─── DATA

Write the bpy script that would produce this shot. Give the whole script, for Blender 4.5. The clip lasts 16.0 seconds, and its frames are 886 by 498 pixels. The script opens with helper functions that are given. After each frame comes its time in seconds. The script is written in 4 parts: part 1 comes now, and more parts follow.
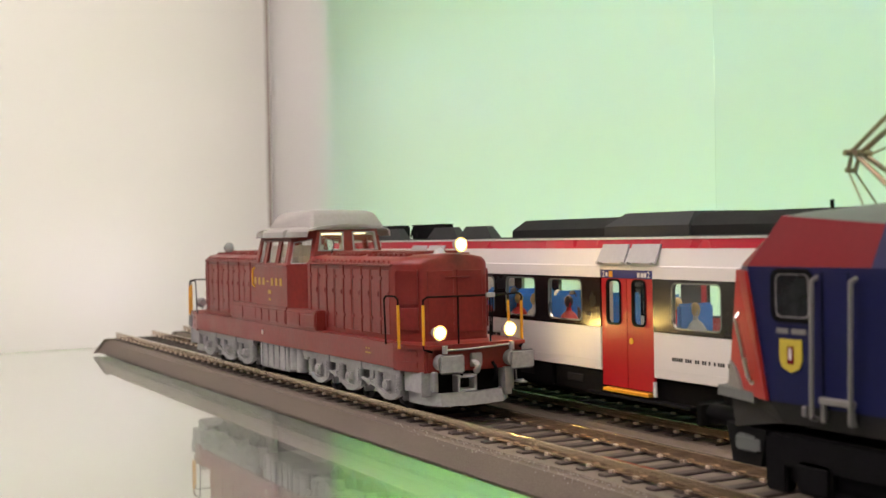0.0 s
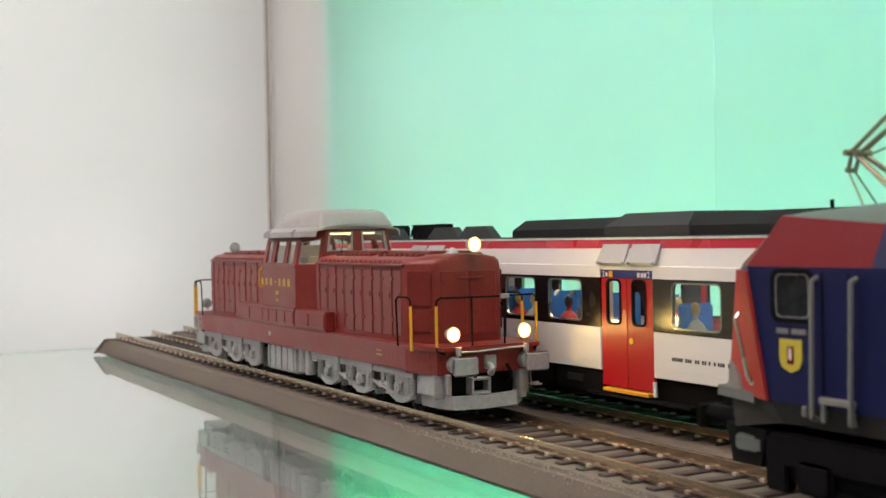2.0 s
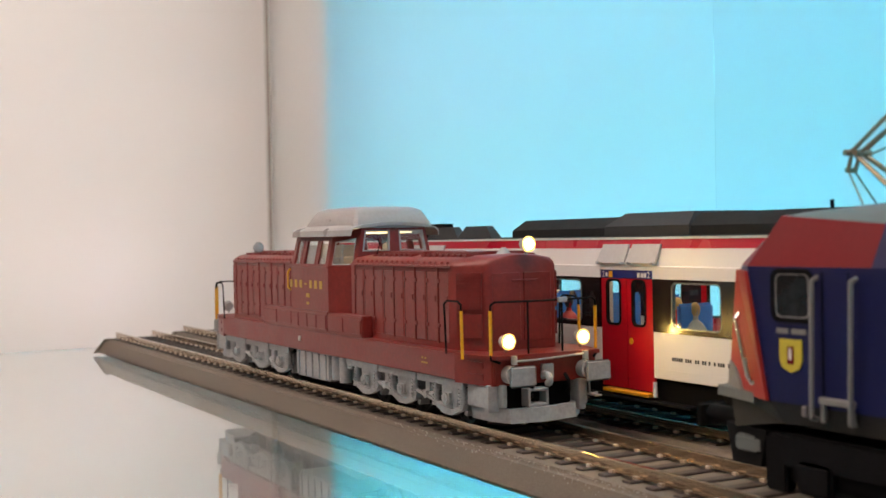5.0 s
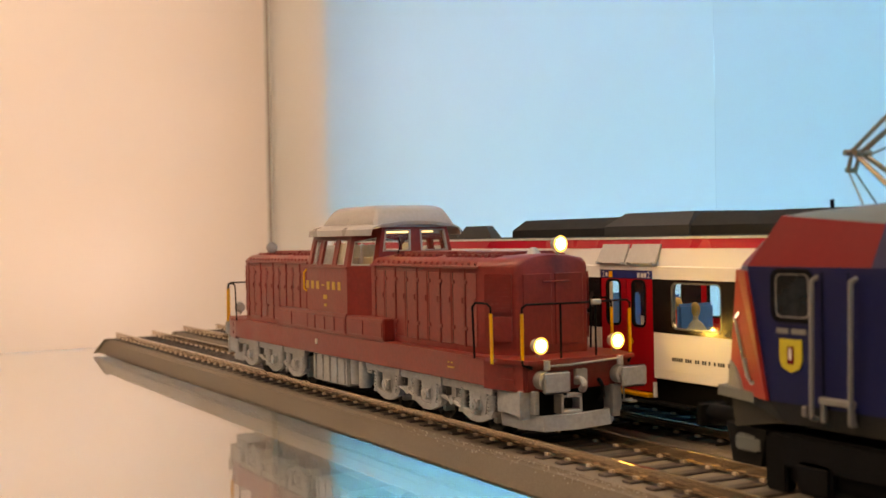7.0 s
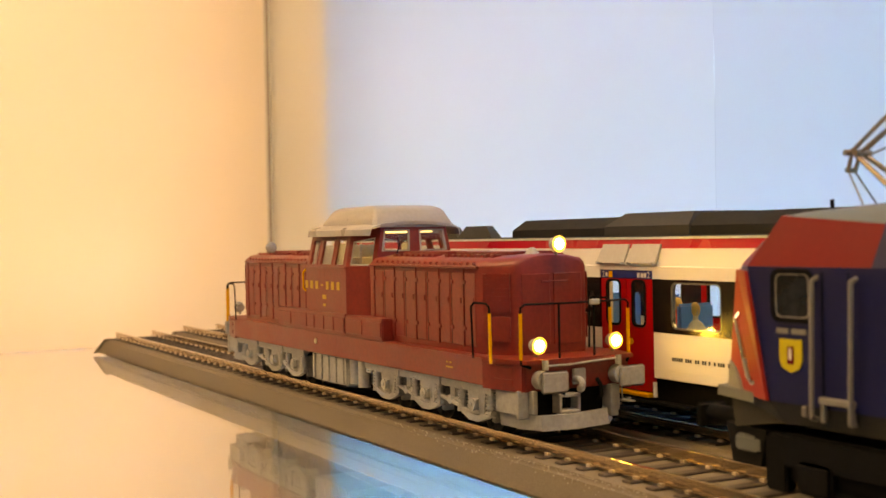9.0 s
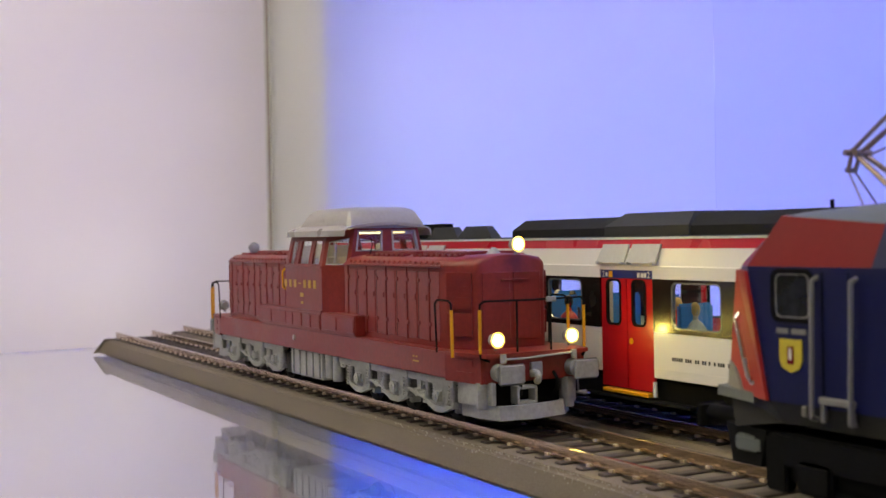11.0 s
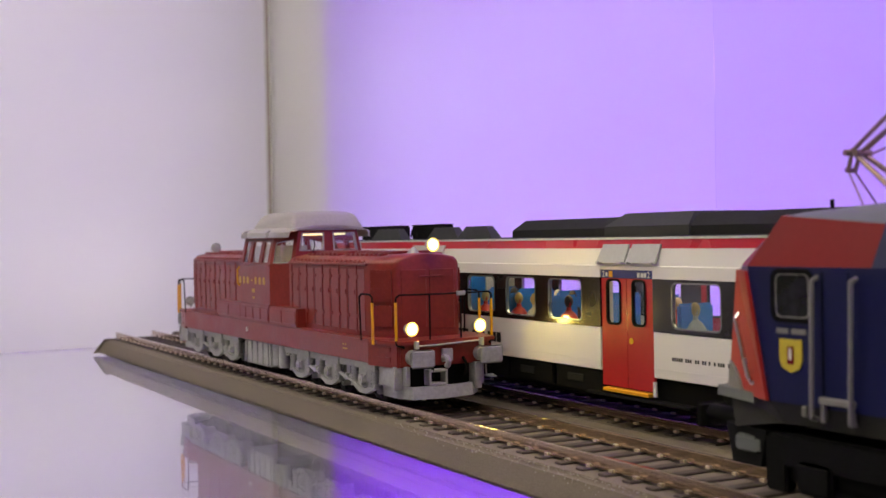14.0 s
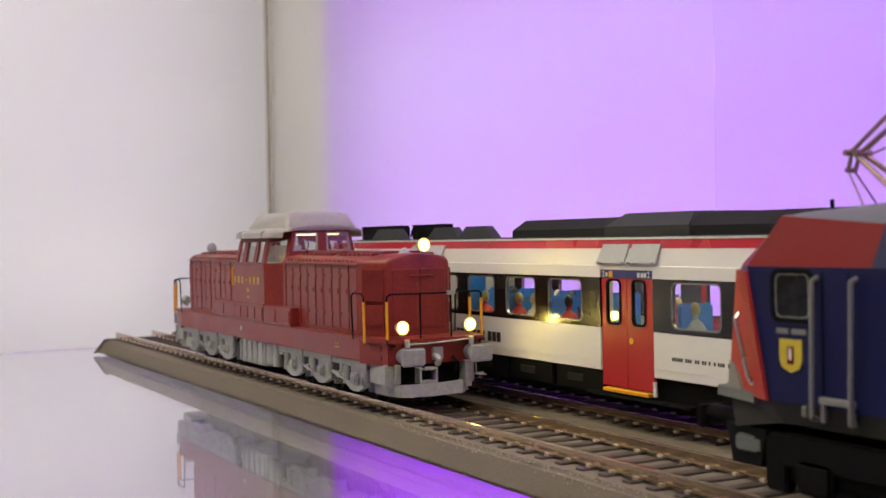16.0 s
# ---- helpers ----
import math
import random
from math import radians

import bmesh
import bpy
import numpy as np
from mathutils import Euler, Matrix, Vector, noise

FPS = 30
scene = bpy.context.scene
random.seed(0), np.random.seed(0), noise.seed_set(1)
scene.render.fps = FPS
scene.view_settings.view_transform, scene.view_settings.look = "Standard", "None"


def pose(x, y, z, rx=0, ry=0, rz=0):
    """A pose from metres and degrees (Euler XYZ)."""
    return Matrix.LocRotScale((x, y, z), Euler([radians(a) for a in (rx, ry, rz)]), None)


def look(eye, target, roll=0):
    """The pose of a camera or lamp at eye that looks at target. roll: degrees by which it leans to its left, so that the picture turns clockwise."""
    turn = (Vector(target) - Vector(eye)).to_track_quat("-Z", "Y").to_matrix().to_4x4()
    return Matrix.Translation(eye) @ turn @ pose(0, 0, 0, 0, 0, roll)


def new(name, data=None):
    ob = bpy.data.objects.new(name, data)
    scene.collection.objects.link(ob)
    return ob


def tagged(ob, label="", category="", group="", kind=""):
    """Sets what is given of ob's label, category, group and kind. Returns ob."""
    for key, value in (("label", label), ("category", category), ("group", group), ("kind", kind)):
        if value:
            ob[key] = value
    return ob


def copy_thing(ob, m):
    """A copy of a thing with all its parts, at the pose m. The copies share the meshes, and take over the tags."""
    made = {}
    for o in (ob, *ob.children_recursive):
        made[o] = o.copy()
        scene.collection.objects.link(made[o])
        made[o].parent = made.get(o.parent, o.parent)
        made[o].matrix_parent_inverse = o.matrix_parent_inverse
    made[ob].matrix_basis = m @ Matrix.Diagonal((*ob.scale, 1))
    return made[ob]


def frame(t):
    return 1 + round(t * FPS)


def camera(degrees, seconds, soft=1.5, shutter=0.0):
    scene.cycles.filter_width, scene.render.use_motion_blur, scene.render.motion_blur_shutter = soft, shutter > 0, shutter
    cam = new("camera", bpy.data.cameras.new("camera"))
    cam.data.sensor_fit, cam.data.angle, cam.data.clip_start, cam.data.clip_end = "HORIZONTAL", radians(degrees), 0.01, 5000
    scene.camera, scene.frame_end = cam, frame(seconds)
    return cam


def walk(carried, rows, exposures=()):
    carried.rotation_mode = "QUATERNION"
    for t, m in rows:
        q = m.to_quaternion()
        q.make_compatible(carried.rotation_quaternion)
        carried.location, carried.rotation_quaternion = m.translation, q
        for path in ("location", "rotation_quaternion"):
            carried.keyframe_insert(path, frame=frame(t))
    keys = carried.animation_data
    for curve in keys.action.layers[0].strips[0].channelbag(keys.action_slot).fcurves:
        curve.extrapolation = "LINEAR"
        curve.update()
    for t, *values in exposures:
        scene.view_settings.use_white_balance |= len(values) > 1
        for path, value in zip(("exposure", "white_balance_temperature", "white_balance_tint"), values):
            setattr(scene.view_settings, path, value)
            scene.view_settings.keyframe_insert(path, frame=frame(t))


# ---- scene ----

──────

### WHAT YOU SHOULD DO
Extract the full listing above verbatim; pictures are to be left out of the copy.

### RESPONSE TO THIS EXERCISE
Write the bpy script that would produce this shot. Give the whole script, for Blender 4.5. The clip lasts 16.0 seconds, and its frames are 886 by 498 pixels. The script opens with helper functions that are given. After each frame comes its time in seconds. The script is written in 4 parts: part 1 comes now, and more parts follow.
0.0 s
2.0 s
5.0 s
7.0 s
9.0 s
11.0 s
14.0 s
16.0 s
# ---- helpers ----
import math
import random
from math import radians

import bmesh
import bpy
import numpy as np
from mathutils import Euler, Matrix, Vector, noise

FPS = 30
scene = bpy.context.scene
random.seed(0), np.random.seed(0), noise.seed_set(1)
scene.render.fps = FPS
scene.view_settings.view_transform, scene.view_settings.look = "Standard", "None"


def pose(x, y, z, rx=0, ry=0, rz=0):
    """A pose from metres and degrees (Euler XYZ)."""
    return Matrix.LocRotScale((x, y, z), Euler([radians(a) for a in (rx, ry, rz)]), None)


def look(eye, target, roll=0):
    """The pose of a camera or lamp at eye that looks at target. roll: degrees by which it leans to its left, so that the picture turns clockwise."""
    turn = (Vector(target) - Vector(eye)).to_track_quat("-Z", "Y").to_matrix().to_4x4()
    return Matrix.Translation(eye) @ turn @ pose(0, 0, 0, 0, 0, roll)


def new(name, data=None):
    ob = bpy.data.objects.new(name, data)
    scene.collection.objects.link(ob)
    return ob


def tagged(ob, label="", category="", group="", kind=""):
    """Sets what is given of ob's label, category, group and kind. Returns ob."""
    for key, value in (("label", label), ("category", category), ("group", group), ("kind", kind)):
        if value:
            ob[key] = value
    return ob


def copy_thing(ob, m):
    """A copy of a thing with all its parts, at the pose m. The copies share the meshes, and take over the tags."""
    made = {}
    for o in (ob, *ob.children_recursive):
        made[o] = o.copy()
        scene.collection.objects.link(made[o])
        made[o].parent = made.get(o.parent, o.parent)
        made[o].matrix_parent_inverse = o.matrix_parent_inverse
    made[ob].matrix_basis = m @ Matrix.Diagonal((*ob.scale, 1))
    return made[ob]


def frame(t):
    return 1 + round(t * FPS)


def camera(degrees, seconds, soft=1.5, shutter=0.0):
    scene.cycles.filter_width, scene.render.use_motion_blur, scene.render.motion_blur_shutter = soft, shutter > 0, shutter
    cam = new("camera", bpy.data.cameras.new("camera"))
    cam.data.sensor_fit, cam.data.angle, cam.data.clip_start, cam.data.clip_end = "HORIZONTAL", radians(degrees), 0.01, 5000
    scene.camera, scene.frame_end = cam, frame(seconds)
    return cam


def walk(carried, rows, exposures=()):
    carried.rotation_mode = "QUATERNION"
    for t, m in rows:
        q = m.to_quaternion()
        q.make_compatible(carried.rotation_quaternion)
        carried.location, carried.rotation_quaternion = m.translation, q
        for path in ("location", "rotation_quaternion"):
            carried.keyframe_insert(path, frame=frame(t))
    keys = carried.animation_data
    for curve in keys.action.layers[0].strips[0].channelbag(keys.action_slot).fcurves:
        curve.extrapolation = "LINEAR"
        curve.update()
    for t, *values in exposures:
        scene.view_settings.use_white_balance |= len(values) > 1
        for path, value in zip(("exposure", "white_balance_temperature", "white_balance_tint"), values):
            setattr(scene.view_settings, path, value)
            scene.view_settings.keyframe_insert(path, frame=frame(t))


# ---- scene ----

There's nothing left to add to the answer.